The matter was heard by a hearing examiner in Monkton, Vermont on February 20, 1973. The Board made Findings and issued an Order requiring the Green Mountain Power Corporation to provide the appellee with service under the terms of General Order No. 36. The Board ruled that Order No. 36 was applicable as it was the Order in effect at the time that the appellee first applied for service. The Board further ruled that General Order No. 36 did not specifically provide for exceptions, and that the provisions of 30 V.S.A. § 229 were not applicable as no contract had been made between the parties. Green Mountain Power Corporation has *670 appealed and the following question has been certified to this Court:

Whether the Order of the Public Service Board is supported by the Findings and by Public Service Board General Order No. 36.

No exceptions were taken to the Board's findings, and no other questions were certified.

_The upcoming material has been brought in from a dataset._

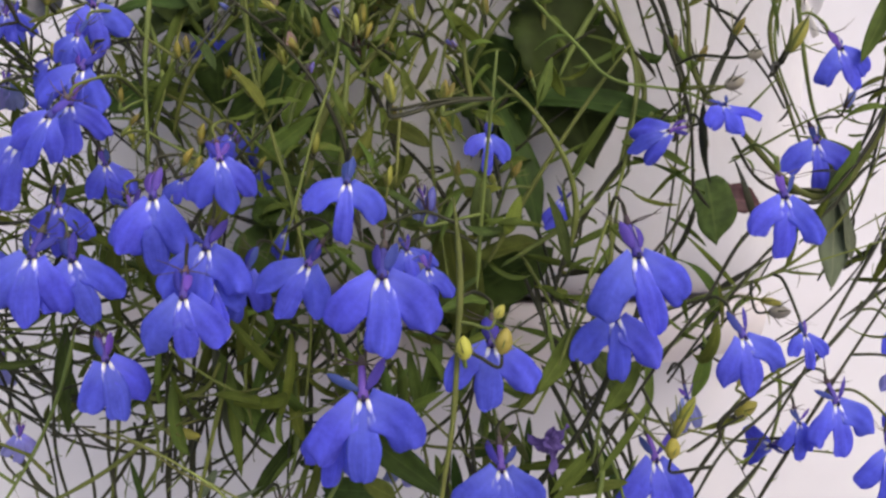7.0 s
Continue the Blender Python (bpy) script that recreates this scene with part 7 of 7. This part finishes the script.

Appellant, Green Mountain Power Corporation, argues that although utility companies are required to sell and distribute electricity to all persons requesting such service, the sale and distribution of electricity is subject to reasonable limitations as to charges, distances, and amount of energy to be provided, 30 V.S.A. § 2801, and the charges to be borne by the appellee under General Order No. 36 are so minimal as to be unreasonable. Appellant also argues that General Order No. 36 should be construed as a rule of general application which would not apply in any case involving special or unusual circumstances.

The Public Service Board has the power to supervise electric utilities. 30 V. S.A. § 2801. The Board is endowed with general rate making authority, Trybulski v. Bellows Falls Hydro-Electric Corporation, 112 Vt. 1, 20 A.2d 117 (1941), and has jurisdiction to make orders concerning charges, rates, and service. 30 V.S.A. § 209(4); 30 V.S.A. §§ 218, 219. 30 V.S.A. § 2801 requires utility companies to sell and distribute electricity under circumstances deemed reasonable by the Public Service Board. General Order No. 36 was promulgated, pursuant to the Board's powers under 30 V.S.A. §§ 203(2), 209(4), 218, and 219, to implement 30 V.S.A. § 2801. The Order establishes reasonable charges for line extensions in accordance with the standards outlined in 30 V.S.A. § 2801, and its applicability is determined by the date upon which service is requested. In re Cabot, 128 Vt. 604, 270 A.2d 158 (1970).

The Green Mountain Power Corporation has failed to show that the Board's Order in this case is unsupported by the Findings or that it is inconsistent with the terms of General Order No. 36. There was no showing that the distance involved, the amount of energy furnished, or the charges allowed under the Order were unreasonable. It is also clear from a reading of General Order No. 36 that the Order does not provide for special exceptions. The presumption in favor of the Board's Order is a strong one. In re Devoid, 130 Vt. 141, 148, 287 A.2d 573 (1972), and we can find nothing here to overcome it.

Appellant's only argument as to the invalidity of the Board's Order seems to be that the result obtained under General Order No. 36 is unreasonable in light of later policies and General Orders of the Board. Such polices and Orders have no bearing on the merits of this case.

Judgment affirmed.

Let the result be certified to the Public Service Board.